Time for a New Deal: Social Dialogue and the Informal Economy in Zambia

War on Want
  • Place of Publication: London
  • Publisher: War on Want

This article examines how informal economy organizations in Zambia have managed to engage in social dialogue with local and central government. The three organizations studied are the Cross Border Trader Association (CBTA), the Lusaka Informal Traders’ Association (LITA) and the Zambia National Marketeers’ Association (ZANAMA). The paper also introduces the Tripartiate Labour Council, where the Zambia Congress of Trade Unions (ZCTU) represents workers. However, representation of informal workers has been rather weak, facilitated by Alliance for Zambia Informal Economy Associations, an affiliate of the ZCTU.

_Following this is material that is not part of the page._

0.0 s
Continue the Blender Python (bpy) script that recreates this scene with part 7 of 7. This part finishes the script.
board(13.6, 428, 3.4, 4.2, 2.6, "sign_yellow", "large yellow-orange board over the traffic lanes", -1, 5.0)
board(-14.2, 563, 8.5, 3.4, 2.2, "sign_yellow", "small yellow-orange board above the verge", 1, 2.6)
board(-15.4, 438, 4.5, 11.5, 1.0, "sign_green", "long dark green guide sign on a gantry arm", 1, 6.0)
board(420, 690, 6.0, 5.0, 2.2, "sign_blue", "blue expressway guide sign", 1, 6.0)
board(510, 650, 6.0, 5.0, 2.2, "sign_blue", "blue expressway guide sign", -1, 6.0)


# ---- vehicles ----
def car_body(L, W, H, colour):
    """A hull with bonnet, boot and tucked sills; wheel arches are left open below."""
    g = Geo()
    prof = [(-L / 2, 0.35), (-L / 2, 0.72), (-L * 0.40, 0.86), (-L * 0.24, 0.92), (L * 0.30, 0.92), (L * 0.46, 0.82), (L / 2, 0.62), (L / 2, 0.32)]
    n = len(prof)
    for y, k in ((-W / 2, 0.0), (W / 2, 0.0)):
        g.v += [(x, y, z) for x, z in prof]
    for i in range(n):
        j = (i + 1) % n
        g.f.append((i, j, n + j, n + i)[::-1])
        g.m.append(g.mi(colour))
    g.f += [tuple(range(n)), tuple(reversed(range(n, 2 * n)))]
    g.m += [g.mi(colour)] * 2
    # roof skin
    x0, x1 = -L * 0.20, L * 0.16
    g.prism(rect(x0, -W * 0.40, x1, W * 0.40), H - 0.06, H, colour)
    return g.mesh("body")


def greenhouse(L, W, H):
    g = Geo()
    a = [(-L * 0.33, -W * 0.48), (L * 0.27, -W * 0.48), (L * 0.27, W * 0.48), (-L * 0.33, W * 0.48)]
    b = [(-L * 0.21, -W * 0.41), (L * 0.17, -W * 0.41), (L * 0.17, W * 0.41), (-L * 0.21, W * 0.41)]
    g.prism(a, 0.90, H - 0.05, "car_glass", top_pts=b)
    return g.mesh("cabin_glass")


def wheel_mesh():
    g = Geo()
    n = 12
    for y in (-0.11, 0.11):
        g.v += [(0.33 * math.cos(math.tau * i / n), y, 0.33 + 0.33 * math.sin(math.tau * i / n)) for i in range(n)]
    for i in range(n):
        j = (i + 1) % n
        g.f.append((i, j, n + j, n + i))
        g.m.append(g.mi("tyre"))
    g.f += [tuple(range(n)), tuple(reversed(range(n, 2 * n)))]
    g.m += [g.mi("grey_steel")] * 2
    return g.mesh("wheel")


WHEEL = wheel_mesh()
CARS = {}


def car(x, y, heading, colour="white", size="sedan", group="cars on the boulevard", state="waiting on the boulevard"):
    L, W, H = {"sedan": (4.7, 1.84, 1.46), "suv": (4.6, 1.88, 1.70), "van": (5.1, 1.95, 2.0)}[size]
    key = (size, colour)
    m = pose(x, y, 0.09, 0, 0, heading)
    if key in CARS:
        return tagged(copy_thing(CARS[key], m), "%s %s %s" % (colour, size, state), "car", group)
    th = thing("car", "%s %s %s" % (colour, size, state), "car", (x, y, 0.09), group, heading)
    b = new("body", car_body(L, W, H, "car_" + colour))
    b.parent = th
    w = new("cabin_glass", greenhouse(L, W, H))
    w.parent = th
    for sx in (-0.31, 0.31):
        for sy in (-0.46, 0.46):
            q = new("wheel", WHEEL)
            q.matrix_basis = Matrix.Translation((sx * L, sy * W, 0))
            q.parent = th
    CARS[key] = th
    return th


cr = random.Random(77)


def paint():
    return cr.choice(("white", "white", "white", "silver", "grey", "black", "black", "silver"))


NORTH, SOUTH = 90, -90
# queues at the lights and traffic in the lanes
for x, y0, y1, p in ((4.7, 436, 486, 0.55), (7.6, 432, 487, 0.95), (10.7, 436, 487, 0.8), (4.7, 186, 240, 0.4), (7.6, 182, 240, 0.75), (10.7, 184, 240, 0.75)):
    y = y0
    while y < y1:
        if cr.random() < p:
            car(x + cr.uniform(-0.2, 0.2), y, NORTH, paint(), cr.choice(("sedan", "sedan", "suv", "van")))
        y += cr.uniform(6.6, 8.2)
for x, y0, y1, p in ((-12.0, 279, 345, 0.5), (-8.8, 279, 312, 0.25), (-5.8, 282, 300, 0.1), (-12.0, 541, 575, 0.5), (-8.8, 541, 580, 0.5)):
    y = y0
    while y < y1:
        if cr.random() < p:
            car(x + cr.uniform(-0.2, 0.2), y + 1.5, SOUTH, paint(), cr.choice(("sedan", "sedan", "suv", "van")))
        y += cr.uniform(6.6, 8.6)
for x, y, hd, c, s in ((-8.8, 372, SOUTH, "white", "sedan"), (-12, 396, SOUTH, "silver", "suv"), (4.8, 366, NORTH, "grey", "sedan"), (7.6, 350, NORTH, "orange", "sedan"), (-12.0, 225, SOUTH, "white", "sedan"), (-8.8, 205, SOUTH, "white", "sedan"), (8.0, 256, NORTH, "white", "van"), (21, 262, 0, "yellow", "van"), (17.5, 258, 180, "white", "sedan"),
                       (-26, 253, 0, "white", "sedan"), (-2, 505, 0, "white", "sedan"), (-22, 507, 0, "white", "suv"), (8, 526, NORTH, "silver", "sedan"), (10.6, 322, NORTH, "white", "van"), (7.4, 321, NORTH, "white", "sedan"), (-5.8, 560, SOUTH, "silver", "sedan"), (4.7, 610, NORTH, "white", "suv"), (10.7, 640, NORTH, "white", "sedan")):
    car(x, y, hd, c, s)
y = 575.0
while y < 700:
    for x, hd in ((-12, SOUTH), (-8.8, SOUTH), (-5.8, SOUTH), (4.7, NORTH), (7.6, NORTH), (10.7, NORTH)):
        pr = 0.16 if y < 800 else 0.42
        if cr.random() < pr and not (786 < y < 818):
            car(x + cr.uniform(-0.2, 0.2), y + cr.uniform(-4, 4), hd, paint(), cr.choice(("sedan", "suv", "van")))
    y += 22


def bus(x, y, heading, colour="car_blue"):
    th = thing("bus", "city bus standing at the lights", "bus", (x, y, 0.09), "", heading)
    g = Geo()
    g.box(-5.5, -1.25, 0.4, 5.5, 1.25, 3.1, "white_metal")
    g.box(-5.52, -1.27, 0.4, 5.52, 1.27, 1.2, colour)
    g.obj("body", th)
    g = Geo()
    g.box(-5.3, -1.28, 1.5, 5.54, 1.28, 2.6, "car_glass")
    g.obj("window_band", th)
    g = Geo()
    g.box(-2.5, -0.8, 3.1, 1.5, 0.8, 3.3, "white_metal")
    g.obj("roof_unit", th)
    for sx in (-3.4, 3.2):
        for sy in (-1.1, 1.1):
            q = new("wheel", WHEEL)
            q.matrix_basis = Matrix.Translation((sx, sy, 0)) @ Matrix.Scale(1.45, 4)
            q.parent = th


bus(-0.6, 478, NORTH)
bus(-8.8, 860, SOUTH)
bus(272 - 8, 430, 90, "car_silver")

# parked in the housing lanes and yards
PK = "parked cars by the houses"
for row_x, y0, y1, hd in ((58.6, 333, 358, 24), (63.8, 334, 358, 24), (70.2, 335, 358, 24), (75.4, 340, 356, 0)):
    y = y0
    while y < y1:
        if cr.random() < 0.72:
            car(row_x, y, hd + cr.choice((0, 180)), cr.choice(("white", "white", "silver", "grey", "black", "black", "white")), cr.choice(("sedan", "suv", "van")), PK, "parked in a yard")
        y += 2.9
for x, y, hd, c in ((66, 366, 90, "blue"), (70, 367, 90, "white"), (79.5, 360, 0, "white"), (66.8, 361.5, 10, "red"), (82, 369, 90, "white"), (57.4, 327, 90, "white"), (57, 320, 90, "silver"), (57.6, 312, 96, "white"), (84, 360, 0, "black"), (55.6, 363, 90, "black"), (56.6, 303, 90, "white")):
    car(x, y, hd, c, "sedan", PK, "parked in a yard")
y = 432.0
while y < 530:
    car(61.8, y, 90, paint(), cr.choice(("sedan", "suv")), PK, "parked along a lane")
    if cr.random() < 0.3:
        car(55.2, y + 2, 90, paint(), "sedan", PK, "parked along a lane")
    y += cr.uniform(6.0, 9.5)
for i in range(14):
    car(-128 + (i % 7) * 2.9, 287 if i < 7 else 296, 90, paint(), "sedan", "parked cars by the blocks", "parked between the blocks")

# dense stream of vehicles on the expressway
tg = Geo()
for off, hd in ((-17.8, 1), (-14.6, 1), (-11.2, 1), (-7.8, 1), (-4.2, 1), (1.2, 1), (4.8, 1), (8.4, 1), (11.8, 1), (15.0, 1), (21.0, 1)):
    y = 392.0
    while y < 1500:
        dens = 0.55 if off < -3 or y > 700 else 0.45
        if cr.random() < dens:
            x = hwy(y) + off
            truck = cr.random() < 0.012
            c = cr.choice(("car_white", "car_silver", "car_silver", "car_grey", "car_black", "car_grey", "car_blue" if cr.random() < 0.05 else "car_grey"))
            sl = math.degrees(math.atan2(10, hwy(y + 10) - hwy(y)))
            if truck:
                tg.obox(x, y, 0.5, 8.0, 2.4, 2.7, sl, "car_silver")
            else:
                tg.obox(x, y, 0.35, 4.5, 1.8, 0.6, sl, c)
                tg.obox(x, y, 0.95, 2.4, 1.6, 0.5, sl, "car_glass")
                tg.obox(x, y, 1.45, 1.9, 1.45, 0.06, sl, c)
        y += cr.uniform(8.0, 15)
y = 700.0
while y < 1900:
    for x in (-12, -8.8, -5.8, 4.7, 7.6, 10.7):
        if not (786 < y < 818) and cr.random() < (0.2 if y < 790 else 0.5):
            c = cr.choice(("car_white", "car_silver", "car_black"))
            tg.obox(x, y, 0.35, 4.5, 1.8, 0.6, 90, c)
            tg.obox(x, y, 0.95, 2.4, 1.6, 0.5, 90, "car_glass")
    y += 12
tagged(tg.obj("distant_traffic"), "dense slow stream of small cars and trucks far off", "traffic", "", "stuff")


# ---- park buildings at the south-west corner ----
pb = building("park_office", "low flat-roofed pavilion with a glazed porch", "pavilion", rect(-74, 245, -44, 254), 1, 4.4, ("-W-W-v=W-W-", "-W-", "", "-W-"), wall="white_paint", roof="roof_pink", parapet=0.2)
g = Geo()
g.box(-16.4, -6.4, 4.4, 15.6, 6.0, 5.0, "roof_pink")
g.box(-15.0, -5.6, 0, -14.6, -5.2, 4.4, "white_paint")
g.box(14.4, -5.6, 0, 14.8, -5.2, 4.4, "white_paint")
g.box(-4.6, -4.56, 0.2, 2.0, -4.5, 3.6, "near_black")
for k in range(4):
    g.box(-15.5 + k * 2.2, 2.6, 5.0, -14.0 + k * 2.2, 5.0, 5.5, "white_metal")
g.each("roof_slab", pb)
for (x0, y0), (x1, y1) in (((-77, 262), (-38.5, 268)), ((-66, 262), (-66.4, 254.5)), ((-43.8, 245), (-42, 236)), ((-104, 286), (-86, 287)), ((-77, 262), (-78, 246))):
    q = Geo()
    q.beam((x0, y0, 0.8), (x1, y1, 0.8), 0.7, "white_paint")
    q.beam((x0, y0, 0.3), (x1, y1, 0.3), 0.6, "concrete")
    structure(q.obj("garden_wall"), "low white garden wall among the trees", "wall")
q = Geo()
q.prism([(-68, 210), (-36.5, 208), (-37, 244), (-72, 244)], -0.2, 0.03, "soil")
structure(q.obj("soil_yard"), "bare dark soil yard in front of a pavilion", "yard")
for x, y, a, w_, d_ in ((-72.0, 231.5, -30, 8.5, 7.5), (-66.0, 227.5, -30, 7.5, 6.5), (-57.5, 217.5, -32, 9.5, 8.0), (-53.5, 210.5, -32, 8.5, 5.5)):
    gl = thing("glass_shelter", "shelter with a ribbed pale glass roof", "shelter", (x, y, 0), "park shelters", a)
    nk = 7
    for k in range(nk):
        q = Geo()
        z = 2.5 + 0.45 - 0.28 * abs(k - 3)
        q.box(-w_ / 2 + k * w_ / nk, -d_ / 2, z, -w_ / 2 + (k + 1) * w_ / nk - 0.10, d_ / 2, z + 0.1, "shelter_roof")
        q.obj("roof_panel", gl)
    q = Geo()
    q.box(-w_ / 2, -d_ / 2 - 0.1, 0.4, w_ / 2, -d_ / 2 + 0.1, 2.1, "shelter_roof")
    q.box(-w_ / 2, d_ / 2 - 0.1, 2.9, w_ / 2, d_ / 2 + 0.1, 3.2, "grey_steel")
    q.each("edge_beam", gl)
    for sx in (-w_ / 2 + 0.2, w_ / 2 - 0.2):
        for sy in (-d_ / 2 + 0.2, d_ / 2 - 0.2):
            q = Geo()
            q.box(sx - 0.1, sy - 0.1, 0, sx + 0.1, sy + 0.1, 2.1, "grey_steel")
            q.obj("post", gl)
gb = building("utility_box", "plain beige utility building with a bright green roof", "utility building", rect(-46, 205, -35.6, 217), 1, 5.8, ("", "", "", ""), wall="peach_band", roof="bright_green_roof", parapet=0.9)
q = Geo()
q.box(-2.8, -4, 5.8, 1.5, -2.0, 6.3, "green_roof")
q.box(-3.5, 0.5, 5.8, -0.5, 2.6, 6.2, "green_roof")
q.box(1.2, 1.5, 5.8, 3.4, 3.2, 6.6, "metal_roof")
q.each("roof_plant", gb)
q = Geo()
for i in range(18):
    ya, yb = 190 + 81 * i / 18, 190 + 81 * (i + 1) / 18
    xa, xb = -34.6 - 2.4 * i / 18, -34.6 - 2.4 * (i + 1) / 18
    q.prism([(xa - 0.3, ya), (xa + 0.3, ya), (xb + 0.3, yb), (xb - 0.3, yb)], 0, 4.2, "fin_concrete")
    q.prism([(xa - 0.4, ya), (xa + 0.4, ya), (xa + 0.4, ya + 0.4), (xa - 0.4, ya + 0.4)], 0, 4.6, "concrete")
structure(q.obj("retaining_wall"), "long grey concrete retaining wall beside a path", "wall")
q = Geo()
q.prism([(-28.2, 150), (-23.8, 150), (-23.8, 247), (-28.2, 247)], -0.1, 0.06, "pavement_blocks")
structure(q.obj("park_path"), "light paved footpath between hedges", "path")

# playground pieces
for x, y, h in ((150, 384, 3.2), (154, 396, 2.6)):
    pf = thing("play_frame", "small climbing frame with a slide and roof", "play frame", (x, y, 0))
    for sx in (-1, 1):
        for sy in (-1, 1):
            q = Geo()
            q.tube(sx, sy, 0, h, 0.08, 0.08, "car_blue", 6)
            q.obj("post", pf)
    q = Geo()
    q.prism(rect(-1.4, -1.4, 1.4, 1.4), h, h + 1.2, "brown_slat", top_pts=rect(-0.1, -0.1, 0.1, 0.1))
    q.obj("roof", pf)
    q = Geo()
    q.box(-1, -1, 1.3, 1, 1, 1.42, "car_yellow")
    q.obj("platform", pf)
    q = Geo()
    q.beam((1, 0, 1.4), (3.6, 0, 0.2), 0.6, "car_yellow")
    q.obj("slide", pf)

The CBTA has about 35 000 members in the Lusaka region. It has been welcome by the local authorities, as it helps in managing informal trading in the city. It has also been lobbying to the Ministry of Commerce, Trade and Industry, and claims to have a good ‘partnership’ with the ministry. LITA, an organization that represents street traders in Lusaka, has had less positive experiences of negotiating with the government. The government does not allow street trading in the city and is therefore unwilling to negotiate with LITA. However, the organization has had some success in negotiating for rights to trade from specific kiosks. ZANAMA organizes market traders across Zambia. It has been negotiating market stall levies and organizing non-compliance campaigns amongst the traders. The initial approach was rather confrontational, but since the organization has earned respect from the government, it has been able to focus more energy on negotiations.